1. Discovery: "Where Is the Data I Need?"

Without a catalog, finding data means Slacking someone who has been around long enough to know. That does not scale.

A metadata database lets any team member search for datasets by name, description, tag, or domain. When an analyst needs revenue data, they search "revenue," find marts_finance.fct_revenue, see its description, who owns it, when it was last updated, and what tests run against it — all without leaving the catalog.

# What good metadata looks like in dbt
models:
  - name: fct_revenue
    description: "Order-level revenue fact table, one row per completed order"
    meta:
      owner: "finance-analytics@company.com"
      steward: "jane.doe@company.com"
      tier: 1
      domain: "finance"
      pii: false
      update_frequency: "daily"
      sla: "data available by 06:00 UTC"
    columns:
      - name: order_id
        description: "Primary key from the orders source system"
        tests: [unique, not_null]
      - name: total_revenue
        description: "Net revenue in USD after discounts and refunds"

When every model carries this metadata, the catalog becomes a self-service tool that reduces dependency on tribal knowledge.

2. Lineage: "Where Did This Number Come From?"

A stakeholder questions a dashboard metric. Without lineage, debugging means tracing SQL by hand across multiple repositories and transformation layers. With lineage, you click on the metric and see the full path — from source system through staging, intermediate, and mart layers — in seconds.

Column-level lineage is especially valuable. Knowing that fct_revenue.total_revenue traces back to stg_stripe__charges.amount minus stg_stripe__refunds.amount is immediately actionable. Table-level lineage that says "fct_revenue depends on stg_stripe__charges" is informational but does not tell you how.

The OpenLineage standard provides a vendor-neutral way to emit lineage events from orchestrators like Airflow, transformation tools like dbt, and streaming systems:

# Airflow OpenLineage integration
# airflow.cfg
[openlineage]
transport = '{"type": "http", "url": "https://catalog.internal/api/v1/lineage"}'
namespace = "airflow_prod"

3. Freshness and Trust: "Can I Use This Data Right Now?"

Stale data is worse than no data — it looks correct but is not. A metadata database that tracks freshness lets consumers make informed decisions.
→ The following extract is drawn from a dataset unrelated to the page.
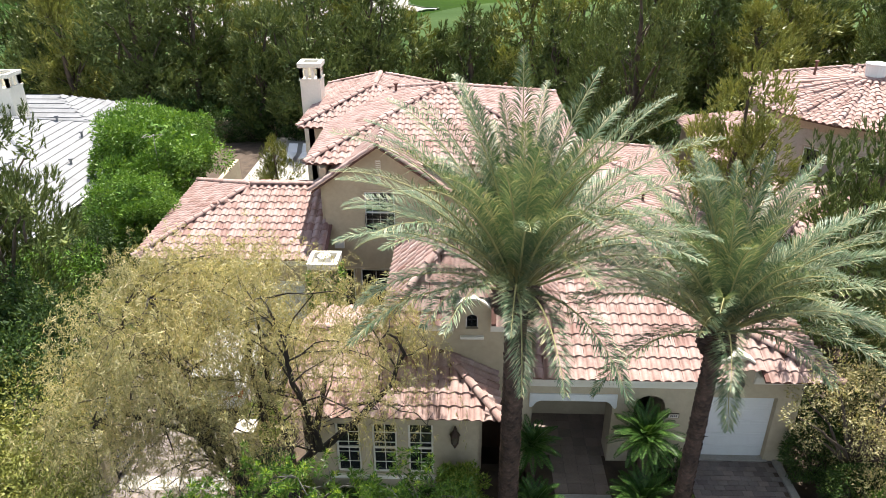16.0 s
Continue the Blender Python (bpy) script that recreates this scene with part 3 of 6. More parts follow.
def roof(faces, lines, parent, label, limit=300, skip=None, caps_limit=80, under=None, name="roof"):
    """A tiled roof. faces: corner lists whose first two corners are the eave; lines: ridges and hips, low end first."""
    s = Shape()
    for f in faces:
        n = len(f)
        up = (Vector(f[1]) - Vector(f[0])).cross(Vector(f[2]) - Vector(f[1])).normalized()
        if up.z < 0:
            up = -up
        s.add([tuple(Vector(p) + Vector((0, 0, .014))) for p in f] + [tuple(Vector(p) - Vector((0, 0, .05))) for p in f],
              [tuple(range(n)), tuple(range(2 * n - 1, n - 1, -1))] + [(i, (i + 1) % n, n + (i + 1) % n, n + i) for i in range(n)])
    root = part(name, s, under or M_UNDER, parent, label)
    rest_v, rest_f, count = [], [], 0
    for f in faces:
        p0 = Vector(f[0])
        u = (Vector(f[1]) - p0).normalized()
        nrm = (Vector(f[1]) - p0).cross(Vector(f[2]) - p0).normalized()
        if nrm.z < 0:
            u = -u
            p0 = Vector(f[1])
            nrm = -nrm
        w = nrm.cross(u)
        if w.z < 0:
            w = -w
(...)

When the catalog shows that fct_revenue was last updated at 05:47 UTC and its SLA is 06:00 UTC, the analyst trusts the number. When it shows the table has not been refreshed in 36 hours and the last pipeline run failed, they know to wait or escalate.

dbt's source freshness checks feed directly into this:

sources:
  - name: raw_stripe
    freshness:
      warn_after: { count: 12, period: hour }
      error_after: { count: 24, period: hour }
    loaded_at_field: _loaded_at
    tables:
      - name: charges
      - name: refunds

4. Ownership and Accountability: "Whose Table Is This?"
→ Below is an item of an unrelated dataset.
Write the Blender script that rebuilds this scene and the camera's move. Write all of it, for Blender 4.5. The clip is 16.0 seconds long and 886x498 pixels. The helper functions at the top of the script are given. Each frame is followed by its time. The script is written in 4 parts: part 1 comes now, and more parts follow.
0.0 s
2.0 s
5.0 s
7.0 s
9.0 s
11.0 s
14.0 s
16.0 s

As data platforms grow, the question "who owns this?" becomes critical. When a table breaks at 2 AM, you need to know who to page. When a column definition is ambiguous, you need to know who to ask.
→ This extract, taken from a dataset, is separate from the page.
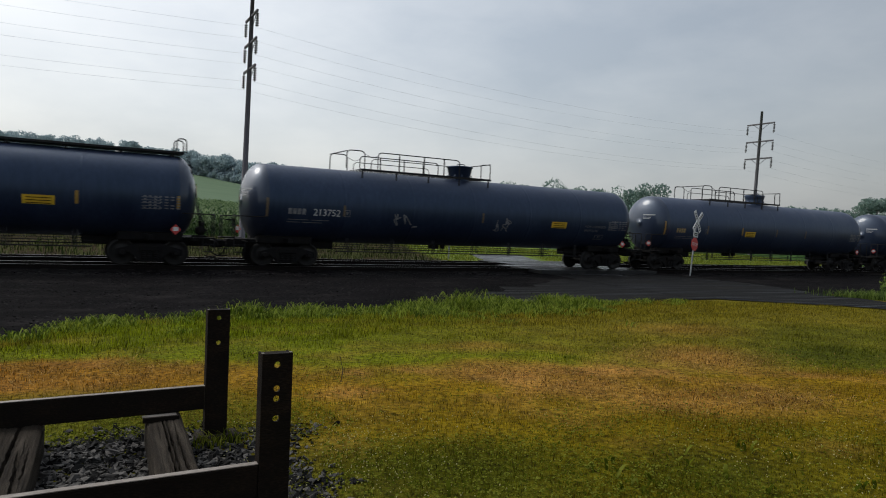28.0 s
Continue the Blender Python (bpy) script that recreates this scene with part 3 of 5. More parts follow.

A metadata database enforces a clear ownership model:

Role	Responsibility
Data Owner	Accountable for accuracy and business meaning. Approves access requests.
Data Steward	Manages day-to-day quality. Maintains documentation and monitors tests.
Data Engineer	Responsible for pipeline reliability and infrastructure.

Without this, ownership is implicit — meaning it defaults to whoever last touched the code, which is not the same thing.

5. Impact Analysis: "What Breaks If I Change This?"

Before modifying a source table or changing a column definition, you need to understand the blast radius. A metadata database with lineage answers this instantly: "If I drop raw_crm.customers.phone, which downstream models, dashboards, and reports are affected?"

This turns schema changes from high-anxiety guesswork into informed decisions. It is the difference between deploying with confidence and deploying with crossed fingers.

Getting Started Without Boiling the Ocean

You do not need a fully deployed DataHub instance on day one. Metadata maturity is a spectrum, and the right starting point depends on your team's size and complexity.

Level 1: dbt Docs (Week 1)

If you are using dbt, you already have a metadata database — you just might not be using it. The manifest.json that dbt generates contains schema, lineage, test results, and documentation. Host it with dbt docs generate && dbt docs serve and you have a searchable catalog.

The key investment at this level is writing descriptions for every model and column in your schema.yml files. This is the highest-leverage metadata activity you can do.

Level 2: Automated Freshness and Quality (Month 1)

Add source freshness checks and a comprehensive dbt test suite. Pipe the results into a monitoring dashboard. Now your catalog shows not just what exists, but whether it is healthy.

Level 3: Dedicated Catalog Tool (Quarter 1)

When dbt docs is not enough — usually when you have multiple ingestion tools, non-dbt transformations, or a large team that needs collaboration features — adopt a dedicated catalog like DataHub or OpenMetadata. Configure automated ingestion from your warehouse, orchestrator, and BI tools.

Level 4: Data Contracts and Governance (Ongoing)

At scale, metadata becomes the foundation for data contracts (formal agreements between producers and consumers about schema, quality, and SLAs), automated access control, and compliance reporting.

The Cost of Not Having One

The alternative to a metadata database is not "no metadata." It is metadata scattered across Slack threads, Confluence pages that were last updated eighteen months ago, and the heads of engineers who might leave next quarter.

That implicit metadata has real costs:

Onboarding takes weeks instead of days because new team members cannot find or understand existing datasets
Debugging takes hours instead of minutes because tracing data issues requires reading SQL across multiple repos
Duplicate pipelines get built because teams do not know that the data they need already exists
Trust erodes because consumers cannot verify whether data is fresh, tested, or correct

A metadata database is not glamorous infrastructure. It does not make dashboards load faster or reduce your cloud bill. But it is the foundation that makes everything else — governance, quality, collaboration, and velocity — actually work.

Start with dbt docs. Write descriptions for your top twenty models. Add freshness checks to your sources. That is enough to see the difference. The rest follows naturally.